Falschaussage im Brechmittel-Prozess: Konsequenzen für Henning Scherf

Die Staatsanwaltschaft Bremen ermittelt wegen Falschaussage gegen Bremens früheren Bürgermeister Henning Scherf (SPD) im Brechmittel-Prozess.

Kam zu spät, hat gepoltert und womöglich gelogen: Henning Scherf war Mitte September 2013 Zeuge im mittlerweile eingestellten Brechmittel-Prozess um den Tod von Laye Condé. Bild: Jean-Philipp Baeck

BREMEN taz | Bremens ehemaliger Bürgermeister Henning Scherf (SPD) muss sich wegen seiner Zeugenaussage im Brechmittel-Prozess verantworten. Die Staatsanwaltschaft Bremen hat am Freitag ein Ermittlungsverfahren gegen ihn eingeleitet, wegen des Verdachts der uneidlichen Falschaussage.

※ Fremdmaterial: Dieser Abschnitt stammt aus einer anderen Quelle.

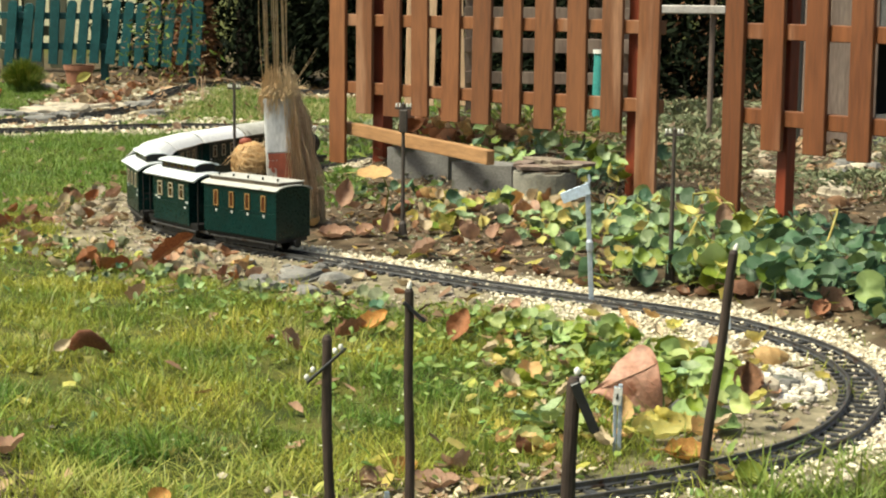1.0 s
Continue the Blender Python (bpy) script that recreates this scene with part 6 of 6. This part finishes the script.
# ---- hedge, shrubs and trees at the back ----
def crown_mesh(name, material, n, rx, ry, z0, z1, leaf, seed, droop=0.4, hollow=0.55):
    """A ragged crown of many small drooping sprays."""
    r_ = np.random.default_rng(seed)
    z = r_.uniform(0, 1, n)
    a_ = r_.uniform(0, math.tau, n)
    q = np.sqrt(r_.uniform(hollow ** 2, 1, n)) * (1.05 - 0.75 * z ** 1.5) * (1 + 0.22 * np.sin(a_ * 5 + z * 14 + seed) + 0.12 * np.sin(a_ * 11 + z * 23))
    x, y, zz = rx * q * np.cos(a_), ry * q * np.sin(a_), z0 + (z1 - z0) * z
    d = np.stack([np.cos(a_), np.sin(a_), -droop + 0.5 * r_.standard_normal(n)], -1) + 0.45 * r_.standard_normal((n, 3))
    d /= np.linalg.norm(d, axis=1)[:, None]
    sd = np.cross(d, r_.standard_normal((n, 3)))
    sd /= np.linalg.norm(sd, axis=1)[:, None]
    s = leaf * r_.uniform(0.5, 1.3, n)[:, None]
    c = np.stack([x, y, zz], -1)
    v = np.stack([c - d * s, c + sd * s * 0.3, c + d * s, c - sd * s * 0.3], 1).reshape(-1, 3)
    return mesh_of(name, v, np.arange(4 * n).reshape(n, 4), material)


def tree(x, y, name, label, crown, trunk_h, trunk_r):
    t = thing(name, pose(x, y, float(height([x], [y])[0])), label, "tree" if "tree" in name else "shrub")
    bm = bmesh.new()
    tube(bm, [(0, 0, -0.05), (0.01, 0, trunk_h * 0.3), (-0.01, 0.01, trunk_h * 0.7), (0, 0, trunk_h)], [trunk_r, trunk_r * 0.8, trunk_r * 0.5, trunk_r * 0.15], 10)
    for i in range(10):
        a_, z = i * 2.4, trunk_h * (0.1 + 0.085 * i)
        l_ = trunk_h * 0.28 * (1 - 0.07 * i)
        tube(bm, [(0, 0, z), (l_ * 0.5 * math.cos(a_), l_ * 0.5 * math.sin(a_), z + l_ * 0.12), (l_ * math.cos(a_), l_ * math.sin(a_), z + l_ * 0.05)], [trunk_r * 0.3, trunk_r * 0.2, trunk_r * 0.06], 6)
    part("trunk", bm, BARK, t)
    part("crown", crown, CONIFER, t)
    return t


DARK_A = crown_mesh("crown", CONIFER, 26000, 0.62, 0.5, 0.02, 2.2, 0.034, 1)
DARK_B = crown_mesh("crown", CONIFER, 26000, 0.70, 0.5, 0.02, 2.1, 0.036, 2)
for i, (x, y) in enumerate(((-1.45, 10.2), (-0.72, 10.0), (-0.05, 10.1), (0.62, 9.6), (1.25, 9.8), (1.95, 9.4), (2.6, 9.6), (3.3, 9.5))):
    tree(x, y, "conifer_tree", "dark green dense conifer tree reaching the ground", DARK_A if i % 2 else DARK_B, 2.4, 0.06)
dead = thing("dead_branch", pose(-1.62, 9.35, 0.02), "hanging brown dead conifer branch in front of the hedge", "branch")
part("dead_foliage", crown_mesh("dead_foliage", BROWNTWIG, 1600, 0.13, 0.10, 0.05, 0.75, 0.03, 9), BROWNTWIG, dead)
bm = bmesh.new()
tube(bm, [(0, 0, 0), (0.02, 0, 0.4), (0.01, 0, 0.8)], [0.012, 0.009, 0.004], 8)
part("stem", bm, BARK, dead)


def feathers(shrub, count, wide, tall, seed):
    """Fine upright sprays that give a low shrub its soft, ragged outline."""
    frng = random.Random(seed)
    for share, m_ in ((0.45, GRASSFAR), (0.55, GRASSPALE)):
        bm = bmesh.new()
        for _ in range(int(count * share)):
            a_, q = frng.uniform(0, math.tau), math.sqrt(frng.random())
            up = tall * math.sqrt(max(0.0, 1 - (0.9 * q) ** 2)) * frng.uniform(0.6, 1.1)
            foot = Vector((0.5 * wide * q * math.cos(a_), 0.5 * wide * q * math.sin(a_), 0.35 * up))
            tip = Vector((wide * q * math.cos(a_) * frng.uniform(0.8, 1.15), wide * q * math.sin(a_), up))
            tube(bm, [foot, foot.lerp(tip, 0.6) + Vector((0, 0, 0.012)), tip], [0.0016, 0.0014, 0.0004], 3, False)
        part("spray", bm, m_, shrub)


low = thing("green_shrub", pose(-2.33, 8.5, 0.05), "small round fresh green shrub before the teal fence", "shrub")
part("foliage", crown_mesh("foliage", CLOVER, 3000, 0.080, 0.075, 0.0, 0.10, 0.013, 4, -1.6, 0.0), CLOVER, low)
feathers(low, 1500, 0.125, 0.155, 81)
low = thing("green_shrub", pose(-2.70, 8.45, 0.045), "small fresh green shrub before the board fence", "shrub")
part("foliage", crown_mesh("foliage", CLOVER, 2400, 0.075, 0.075, 0.0, 0.10, 0.013, 6, -1.6, 0.0), CLOVER, low)
feathers(low, 1200, 0.11, 0.145, 82)
low = thing("climbing_plant", pose(-1.66, 8.85, 0.03), "leggy mixed brown and green climber over the teal fence", "plant")
part("foliage", crown_mesh("foliage", BUSH, 220, 0.30, 0.06, 0.05, 0.6, 0.022, 8, 0.2, 0.1), BUSH, low)
part("dry_foliage", crown_mesh("dry_foliage", LITTER, 300, 0.28, 0.07, 0.0, 0.55, 0.020, 12, 0.4, 0.1), LITTER, low, "dry brown leaves")
low = thing("bed_plant", pose(0.66, 5.3, 0.0), "loose grey-green low plants on the bed behind the fence", "plant")
part("foliage", crown_mesh("foliage", COVER, 2600, 0.42, 0.45, 0.0, 0.12, 0.016, 14, -0.3, 0.0), COVER, low)
low = thing("bed_plant", pose(1.12, 4.75, 0.0), "loose low green and brown plants behind the fence", "plant")
part("foliage", crown_mesh("foliage", COVER, 1800, 0.42, 0.35, 0.0, 0.07, 0.014, 15, -0.3, 0.0), COVER, low)
for x, y in ((0.85, 6.4), (1.0, 7.4), (1.6, 5.6), (0.4, 6.2), (0.3, 7.6), (-0.2, 6.2)):
    low = thing("bed_plant", pose(x, y, 0.0), "mottled grey-green ground cover behind the fence", "plant")
    part("foliage", crown_mesh("foliage", COVER, 2400, 0.5, 0.5, 0.0, 0.10, 0.018, int(x * 50) + 70, -0.3, 0.0), COVER, low)
low = thing("bed_plant", pose(0.12, 5.2, 0.05), "low leafy plants with dry leaves behind the fence", "plant")
part("foliage", crown_mesh("foliage", BUSH, 900, 0.42, 0.26, 0.0, 0.15, 0.018, 16, -0.3, 0.0), BUSH, low)
part("dry_leaves", crown_mesh("dry_leaves", LITTER, 1000, 0.44, 0.26, 0.0, 0.14, 0.015, 17, -0.3, 0.0), LITTER, low, "dry brown leaves")
low = thing("bed_plant", pose(-0.37, 4.35, 0.0), "pale green low plant beside the fence end", "plant")
part("foliage", crown_mesh("foliage", CLOVER, 420, 0.10, 0.12, 0.0, 0.10, 0.013, 18, -0.3, 0.0), CLOVER, low)
low = thing("dry_brush", pose(1.02, 7.7, 0.0), "tangled dry brown and green brush before the hedge", "shrub")
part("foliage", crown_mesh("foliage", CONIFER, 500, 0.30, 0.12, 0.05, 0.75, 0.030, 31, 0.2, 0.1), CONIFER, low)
tagged(part("dry_twigs", crown_mesh("dry_twigs", BROWNTWIG, 320, 0.30, 0.12, 0.0, 0.8, 0.015, 32, 0.8, 0.1), BROWNTWIG, low), kind="stuff")
arch = thing("arching_grass", pose(-1.36, 8.1, 0.03), "arching dry grass blades near the far track", "grass")
bm = bmesh.new()
for k in range(4):
    a_ = srng.uniform(-0.4, math.pi + 0.4)
    l_ = srng.uniform(0.12, 0.28)
    tube(bm, [(0, 0, 0), (l_ * 0.4 * math.cos(a_), 0.1 * math.sin(a_), 0.11), (l_ * 0.8 * math.cos(a_), 0.15 * math.sin(a_), 0.10), (l_ * 1.2 * math.cos(a_), 0.2 * math.sin(a_), 0.03)], [0.0024, 0.0022, 0.002, 0.001], 4, False)
part("blades", bm, STRAWDARK, arch)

Am 16. September hatte Scherf sich als Zeuge im Prozess um den Tod von Laye Condé verspätet und über die Gründe offensichtlich gelogen: Der Richterin hatte er erklärt, von einer Vorverlegung des Termins nichts gewusste zu haben und bis kurz zuvor noch im Ausland gewesen zu sein. Wie Radio Bremen recherchierte, war Scherf allerdings bereits mehrere Tagen zuvor nach Deutschland zurückgekehrt. Wegen der Verspätung hatte die vorsitzende Richterin Scherf bereits zu einem Ordnungsgeld von 150 Euro verdonnert.

Im Prozess angeklagt war der Polizeiarzt Igor V.. Er hatte im Dezember 2004 dem des Drogenhandels verdächtigen Condé im Polizeigewahrsam Brechmittel und Wasser eingeflößt. Dadurch sollten verschluckte Kokainkügelchen als Beweise gesichert werden. Auch nachdem Condé einige Drogenkügelchen erbrach, wurde die Prozedur fortgesetzt. Er fiel dadurch ins Koma und verstarb am 7. Januar 2005. Der Prozess ist seit November eingestellt, weil der Polizeiarzt Igor V. zu krank war für weitere Verhandlungstage. V. hat die Auflage, der Mutter Condés Geld zu zahlen.

Scherf schuf rechtliche Grundlage

Die Brechmittel-Zwangsprozedur wurde in Bremen jahrelang viele Male durchgeführt, hauptsächlich traf es Menschen schwarzer Hautfarbe. 1992 schuf Henning Scherf als Justizsenator die rechtliche Grundlage dafür. 2006 stufte der Europäische Gerichtshof diese Praxis als Folter ein.

Vor Gericht hatte Scherf keine Reue gezeigt. Der Tod Condés sei 2005 „eine große Überraschung“ gewesen, sagte er da. Und: „Bis zu diesem katastrophalen Fall gab es überhaupt keine Schwierigkeit.“ Die Brechmittel-Vergabe sei „lange Jahre gelaufen, ohne dass es Komplikationen gegeben“ habe und „Beweissicherungs-Alltag“ gewesen. Sowohl die Richterin als auch der Verteidiger hatten Scherf daraufhin mit dem Verlauf der jahrelang öffentlich geführten Kontroverse um die Brechmittelvergabe konfrontiert. Auch wiesen sie Scherf darauf hin, dass Bremen eines der wenigen Bundesländer war, welches die Prozedur selbst nach dem Tod von Achidi John fortsetzte, der 2001 in Hamburg an den Folgen einer Brechmittelvergabe starb.

Auch inhaltliche Aussagen werden geprüft

Während die Staatsanwaltschaft den Schwerpunkt auf Scherfs Falschangaben zu seiner Verspätung als Zeuge im Auge legt, zeigte die antirassistische „Initiative in Gedenken an Laye Condé“ Scherf nachträglich wegen seiner Aussagen an, von Problemen nichts gewusst zu haben. Auch diese inhaltlichen Angaben würden nun überprüft, sagte der Sprecher der Staatsanwaltschaft, Frank Passade zur taz.

Eine uneidliche Falschaussage vor Gericht wird mit einer Freiheitsstrafe von drei Monaten bis zu fünf Jahren bestraft.